With Baltimore County Council members set to vote next week on how to redraw the county's political lines, some residents are still fighting to keep their districts intact.
During a council meeting Tuesday, people packed a conference room to ask council members not to split small communities in Towson, the county seat.
In June, a five-member redistricting commission finished its work and gave its recommendations to the County Council. Among other proposals, the commission said the county should shift the communities of Loch Hill and Glendale/Glenmont from the 5th District — now represented by Perry Hall Republican David Marks — to the 6th, represented by Middle River DemocratCathy Bevins.
Nearly a dozen people signed up to speak to council members, and others crowded the room to show support.

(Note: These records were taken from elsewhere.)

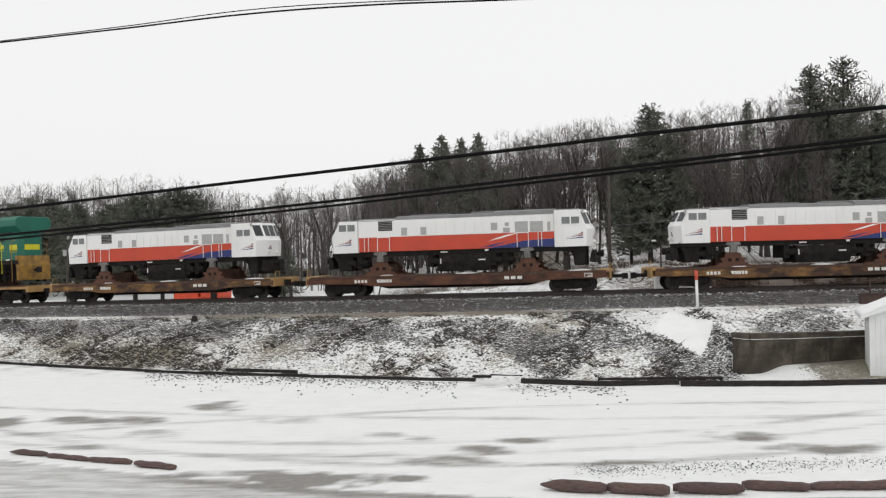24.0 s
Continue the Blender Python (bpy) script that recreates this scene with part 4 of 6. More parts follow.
def freight_loco(kind):
    ge = kind == "ge"
    ob = thing("locomotive", "black road locomotive with white stripes and number " + ("8885" if ge else "2524") + " on rails", "locomotive", "black locomotives")
    H = 0.95
    if ge:
        L0, L1, axr, axf = -10.2, 10.75, (-9.0, -6.9, -4.8), (4.7, 6.85, 8.95)
    else:
        L0, L1, axr, axf = -10.55, 10.4, (-9.2, -7.05, -5.0), (4.6, 6.85, 8.95)
    bm = B()
    box(bm, L0, L1, -1.53, 1.53, 1.52, 1.70, 0.02)
    box(bm, L0 + 0.6, L1 - 0.6, -1.05, 1.05, 1.1, 1.55)
    part("underframe", bm, BLACK, ob)
    edge_dashes(ob, L0 + 0.5, L1 - 0.8, 1.70, 1.53, 15)
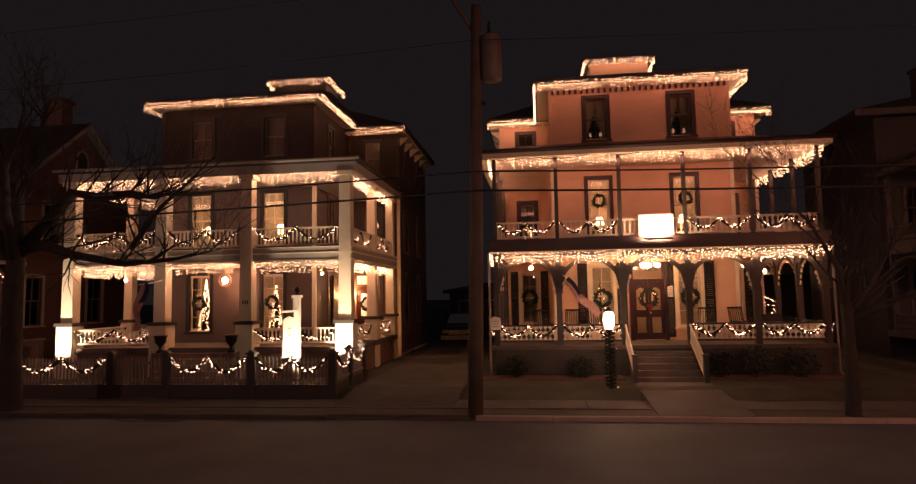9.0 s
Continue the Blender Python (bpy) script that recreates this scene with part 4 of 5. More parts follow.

Patty Nicholls of Loch Hill Road said her community shares concerns with Towson on issues including infrastructure, schools, traffic, recreation and commerce. It would be "irrational" and "inefficient" to split the neighborhoods among two council members, she said.
"Our neighborhood is a Towson neighborhood," she said. "All of Towson should have the same council person."
Several speakers, including Loch Hill Community Association President Antony Gross, said people are not concerned about which particular council person would represent them but about having one voice on the council.
"We are a Towson community," said Gross, adding that some communities that would be split from Towson are some of the most ethnically diverse in the area. "We want to stay part of Towson."
Also Tuesday, 4th District Democrat Kenneth Oliver offered an amendment to keep the community of Woodlawn — home to the Social Security Administration — in his district. The commission had proposed shifting that area to the 1st District, represented by Catonsville Democrat Tom Quirk.
"The commission did its job," Oliver said. "However, some of my constituents believe that my way is much more fair and equitable."
Oliver said his amendment, which would give the area northwest ofWoodlawn to Quirk's district, would give both districts a population of about 112,000.
Under the commission's recommendation, Oliver's district would have about 110,800 residents, and Quirk's would have nearly 114,600.
The council is scheduled to vote on Oliver's amendment and the final map Monday.
"There's a lot of constituents in Baltimore County, and some are going to be happy with the final product, and some are not going to be happy," said Council Chairman John Olszewski Sr., a Dundalk Democrat.